Work instructions
Leave out the pictures; transcribe all else exactly.

Dataset excerpt
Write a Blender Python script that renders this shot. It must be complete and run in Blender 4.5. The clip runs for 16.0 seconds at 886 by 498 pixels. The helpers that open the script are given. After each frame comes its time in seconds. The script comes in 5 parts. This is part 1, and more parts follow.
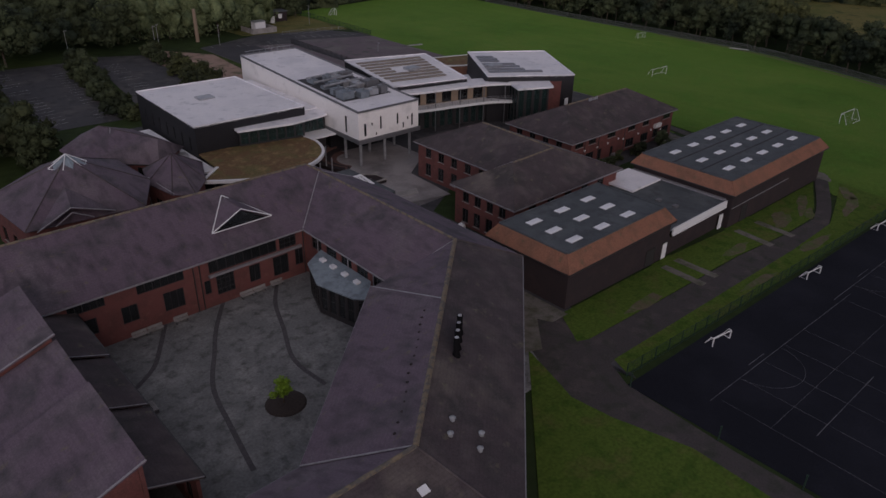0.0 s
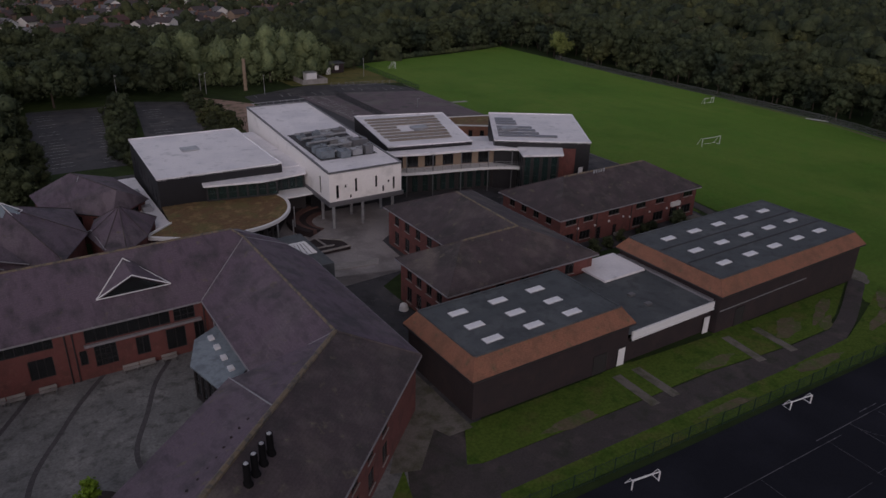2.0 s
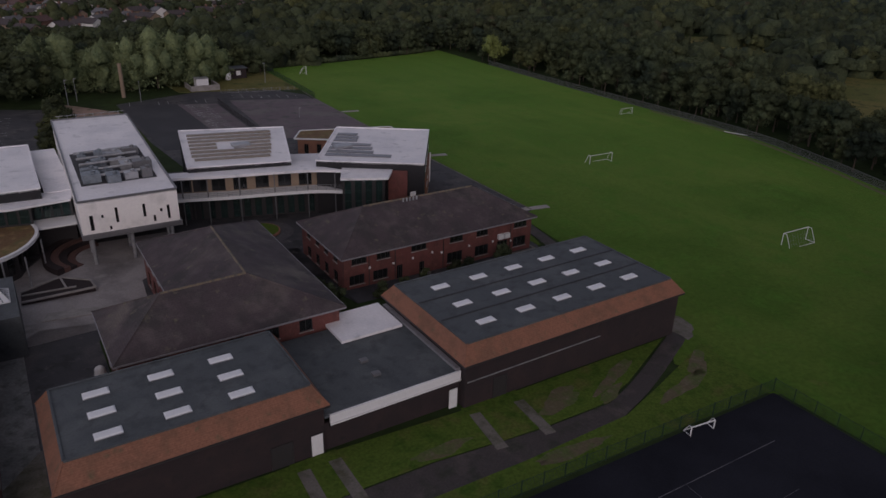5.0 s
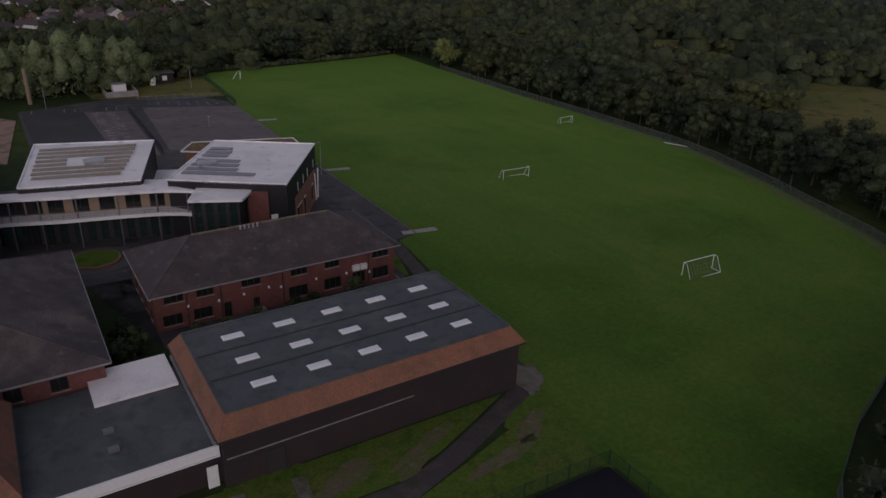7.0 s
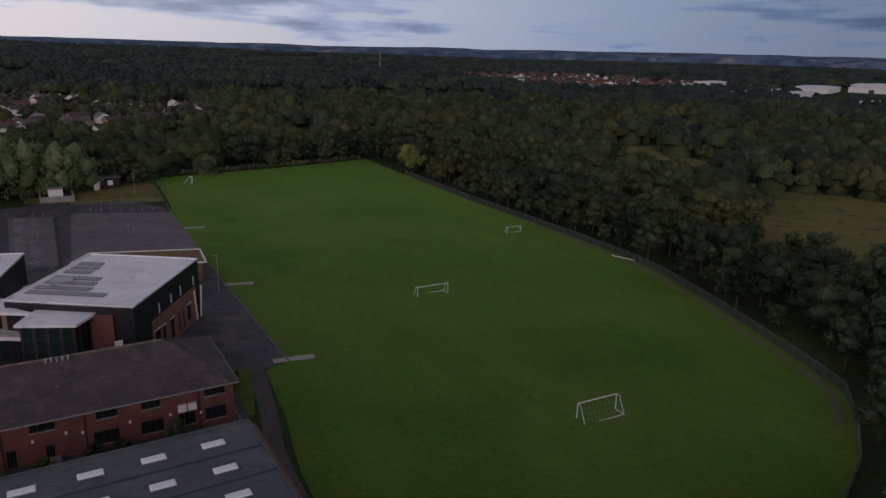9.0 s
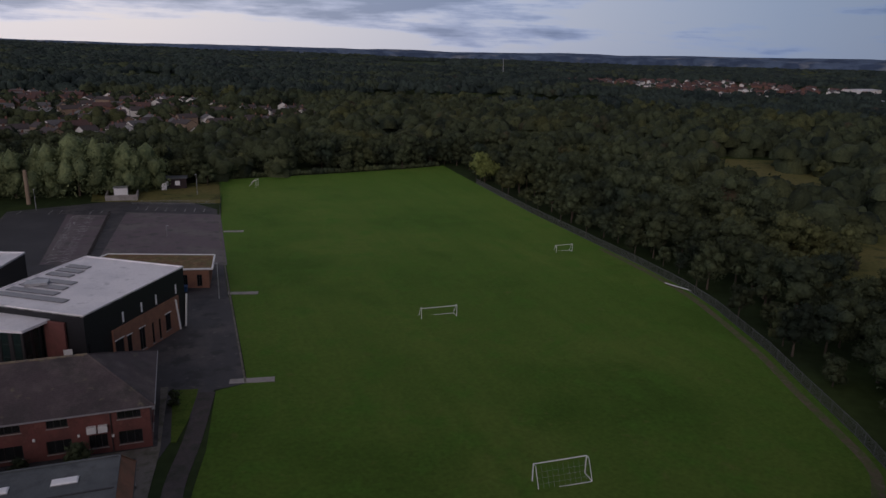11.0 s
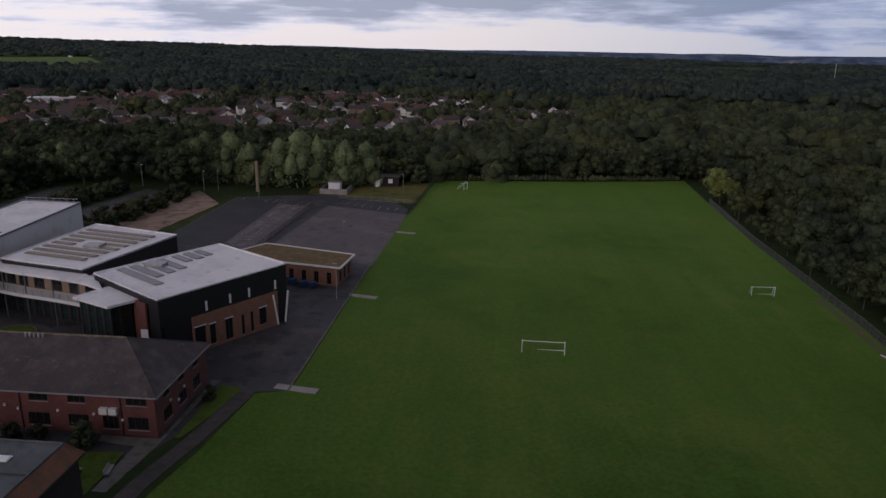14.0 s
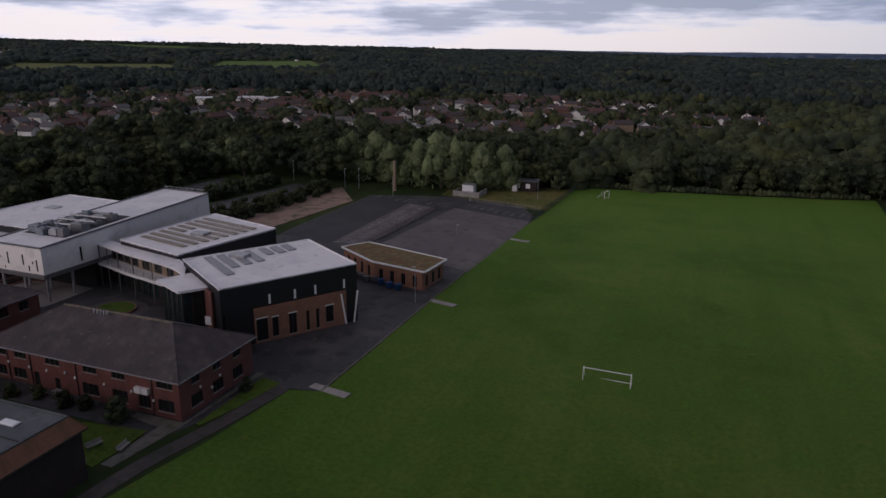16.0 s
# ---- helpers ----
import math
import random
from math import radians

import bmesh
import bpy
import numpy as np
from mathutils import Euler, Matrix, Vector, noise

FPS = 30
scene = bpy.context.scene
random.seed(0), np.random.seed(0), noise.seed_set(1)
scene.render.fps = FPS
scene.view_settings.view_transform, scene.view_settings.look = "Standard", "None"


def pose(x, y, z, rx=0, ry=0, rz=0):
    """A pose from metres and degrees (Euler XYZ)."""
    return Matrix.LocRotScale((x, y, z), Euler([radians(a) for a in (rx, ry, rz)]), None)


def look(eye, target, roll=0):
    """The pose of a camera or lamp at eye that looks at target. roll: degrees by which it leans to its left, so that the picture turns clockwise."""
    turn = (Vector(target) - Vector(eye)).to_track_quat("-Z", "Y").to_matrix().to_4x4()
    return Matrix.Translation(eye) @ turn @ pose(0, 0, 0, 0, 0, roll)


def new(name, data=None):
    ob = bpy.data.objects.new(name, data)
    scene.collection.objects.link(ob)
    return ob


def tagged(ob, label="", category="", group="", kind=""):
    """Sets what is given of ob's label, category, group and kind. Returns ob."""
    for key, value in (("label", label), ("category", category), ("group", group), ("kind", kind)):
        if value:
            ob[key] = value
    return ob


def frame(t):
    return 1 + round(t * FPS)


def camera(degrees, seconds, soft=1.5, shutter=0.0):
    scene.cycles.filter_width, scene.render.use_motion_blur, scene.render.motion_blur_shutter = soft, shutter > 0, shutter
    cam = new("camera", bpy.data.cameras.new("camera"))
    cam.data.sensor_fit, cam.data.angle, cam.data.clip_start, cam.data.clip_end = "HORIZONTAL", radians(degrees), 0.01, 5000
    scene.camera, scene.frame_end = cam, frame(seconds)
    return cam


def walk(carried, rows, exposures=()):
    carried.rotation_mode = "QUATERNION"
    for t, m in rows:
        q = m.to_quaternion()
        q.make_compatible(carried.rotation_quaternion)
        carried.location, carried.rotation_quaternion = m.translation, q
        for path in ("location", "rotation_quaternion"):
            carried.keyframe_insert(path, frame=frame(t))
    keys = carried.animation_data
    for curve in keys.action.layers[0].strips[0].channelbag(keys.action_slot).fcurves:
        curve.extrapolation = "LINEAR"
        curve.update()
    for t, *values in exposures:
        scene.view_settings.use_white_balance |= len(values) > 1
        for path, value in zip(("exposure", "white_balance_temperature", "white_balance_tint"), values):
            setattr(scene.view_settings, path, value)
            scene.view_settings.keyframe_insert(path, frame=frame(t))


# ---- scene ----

Reply to the task
Write a Blender Python script that renders this shot. It must be complete and run in Blender 4.5. The clip runs for 16.0 seconds at 886 by 498 pixels. The helpers that open the script are given. After each frame comes its time in seconds. The script comes in 5 parts. This is part 1, and more parts follow.
0.0 s
2.0 s
5.0 s
7.0 s
9.0 s
11.0 s
14.0 s
16.0 s
# ---- helpers ----
import math
import random
from math import radians

import bmesh
import bpy
import numpy as np
from mathutils import Euler, Matrix, Vector, noise

FPS = 30
scene = bpy.context.scene
random.seed(0), np.random.seed(0), noise.seed_set(1)
scene.render.fps = FPS
scene.view_settings.view_transform, scene.view_settings.look = "Standard", "None"


def pose(x, y, z, rx=0, ry=0, rz=0):
    """A pose from metres and degrees (Euler XYZ)."""
    return Matrix.LocRotScale((x, y, z), Euler([radians(a) for a in (rx, ry, rz)]), None)


def look(eye, target, roll=0):
    """The pose of a camera or lamp at eye that looks at target. roll: degrees by which it leans to its left, so that the picture turns clockwise."""
    turn = (Vector(target) - Vector(eye)).to_track_quat("-Z", "Y").to_matrix().to_4x4()
    return Matrix.Translation(eye) @ turn @ pose(0, 0, 0, 0, 0, roll)


def new(name, data=None):
    ob = bpy.data.objects.new(name, data)
    scene.collection.objects.link(ob)
    return ob


def tagged(ob, label="", category="", group="", kind=""):
    """Sets what is given of ob's label, category, group and kind. Returns ob."""
    for key, value in (("label", label), ("category", category), ("group", group), ("kind", kind)):
        if value:
            ob[key] = value
    return ob


def frame(t):
    return 1 + round(t * FPS)


def camera(degrees, seconds, soft=1.5, shutter=0.0):
    scene.cycles.filter_width, scene.render.use_motion_blur, scene.render.motion_blur_shutter = soft, shutter > 0, shutter
    cam = new("camera", bpy.data.cameras.new("camera"))
    cam.data.sensor_fit, cam.data.angle, cam.data.clip_start, cam.data.clip_end = "HORIZONTAL", radians(degrees), 0.01, 5000
    scene.camera, scene.frame_end = cam, frame(seconds)
    return cam


def walk(carried, rows, exposures=()):
    carried.rotation_mode = "QUATERNION"
    for t, m in rows:
        q = m.to_quaternion()
        q.make_compatible(carried.rotation_quaternion)
        carried.location, carried.rotation_quaternion = m.translation, q
        for path in ("location", "rotation_quaternion"):
            carried.keyframe_insert(path, frame=frame(t))
    keys = carried.animation_data
    for curve in keys.action.layers[0].strips[0].channelbag(keys.action_slot).fcurves:
        curve.extrapolation = "LINEAR"
        curve.update()
    for t, *values in exposures:
        scene.view_settings.use_white_balance |= len(values) > 1
        for path, value in zip(("exposure", "white_balance_temperature", "white_balance_tint"), values):
            setattr(scene.view_settings, path, value)
            scene.view_settings.keyframe_insert(path, frame=frame(t))


# ---- scene ----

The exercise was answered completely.